DATA SECTION:
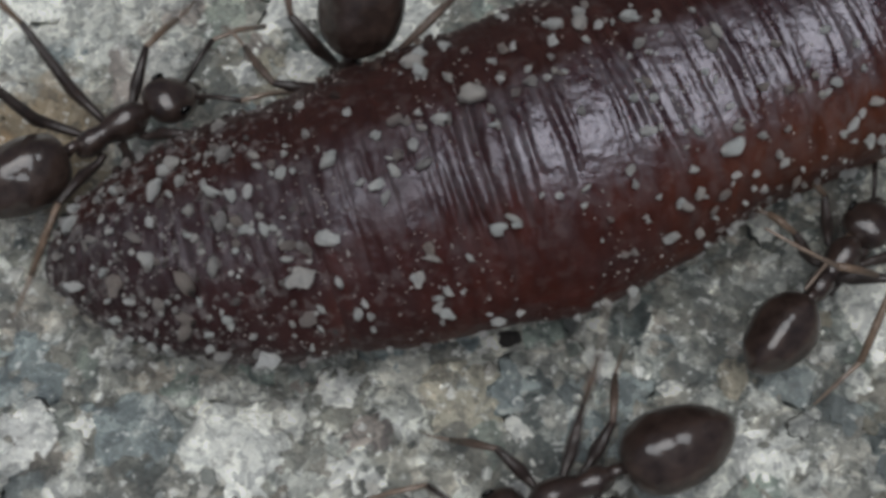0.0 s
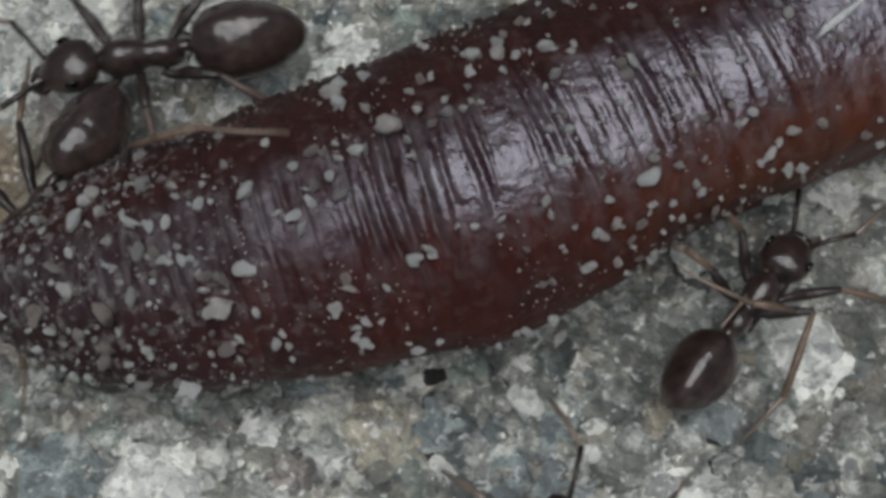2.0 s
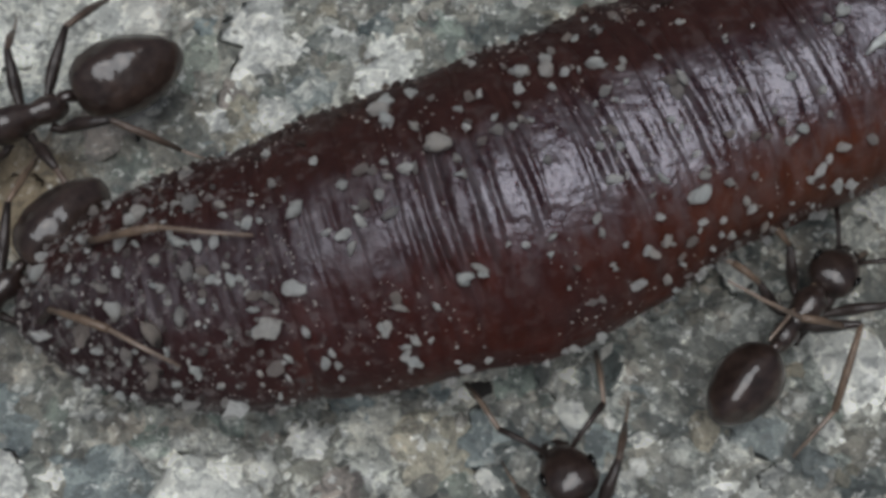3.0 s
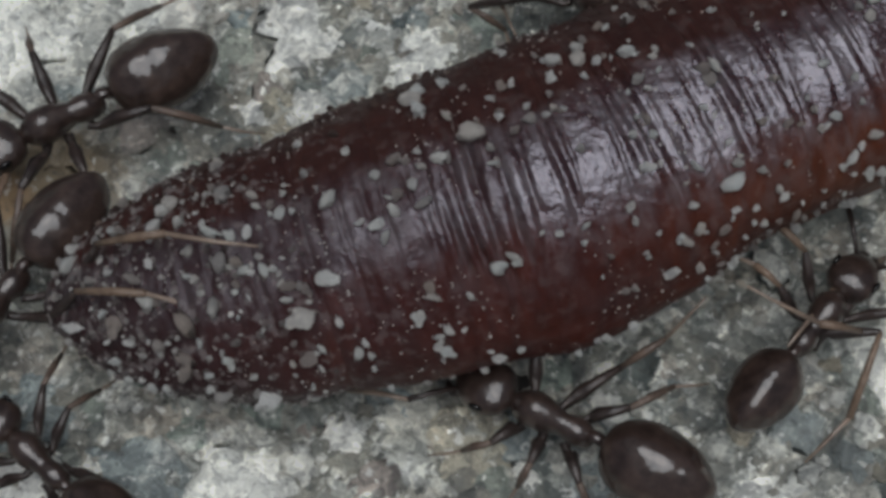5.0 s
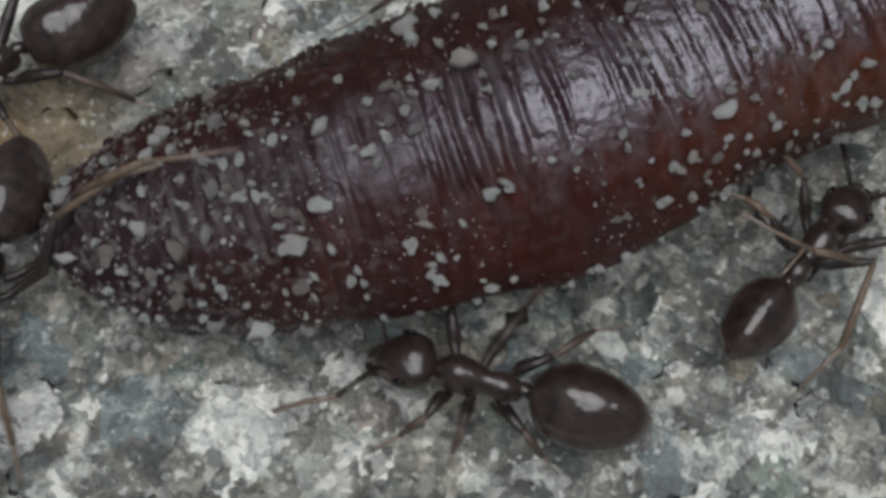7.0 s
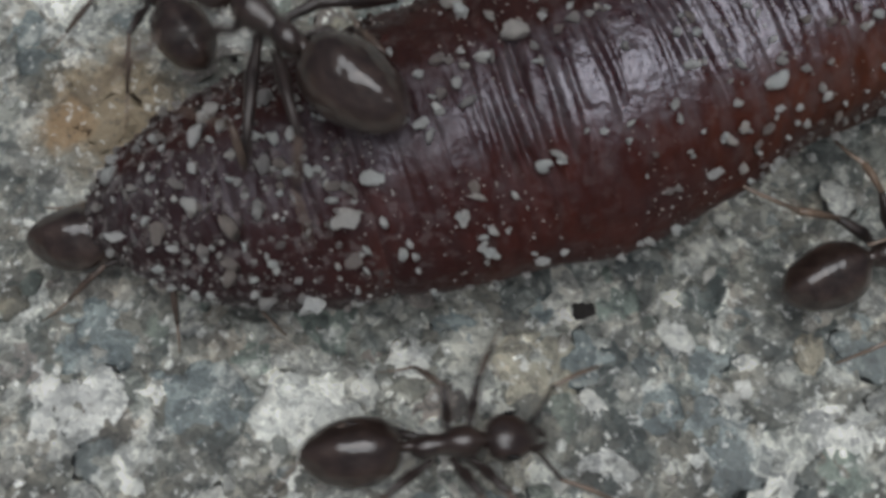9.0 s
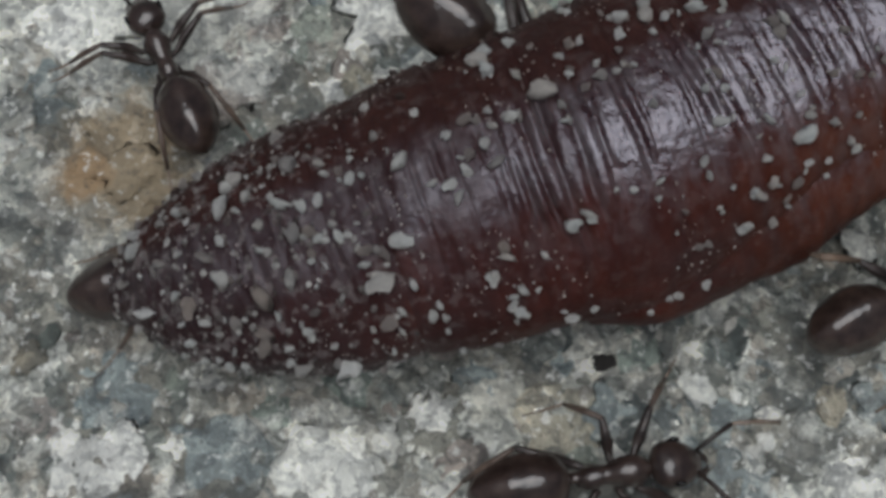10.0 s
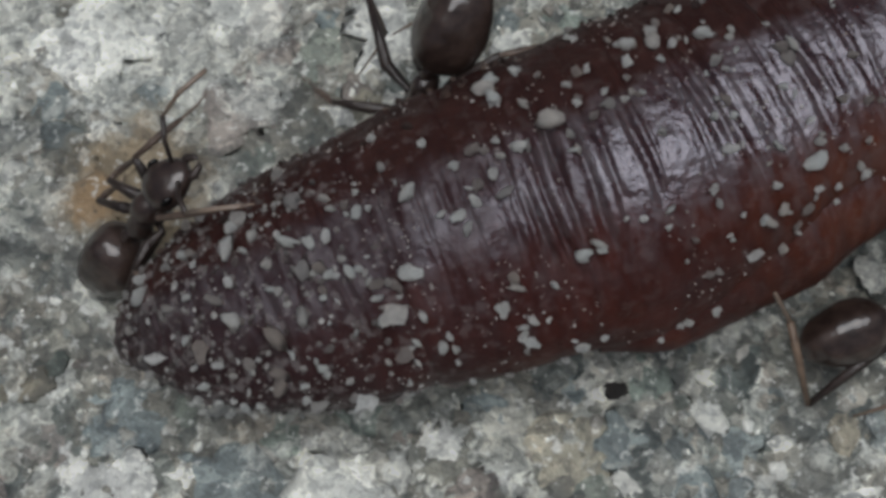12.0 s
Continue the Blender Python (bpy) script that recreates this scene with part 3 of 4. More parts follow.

TASK BRIEF: Take the listing above and restate it word for word, without its pictures.

EXERCISE RESULT:
0.0 s
2.0 s
3.0 s
5.0 s
7.0 s
9.0 s
10.0 s
12.0 s
Continue the Blender Python (bpy) script that recreates this scene with part 3 of 4. More parts follow.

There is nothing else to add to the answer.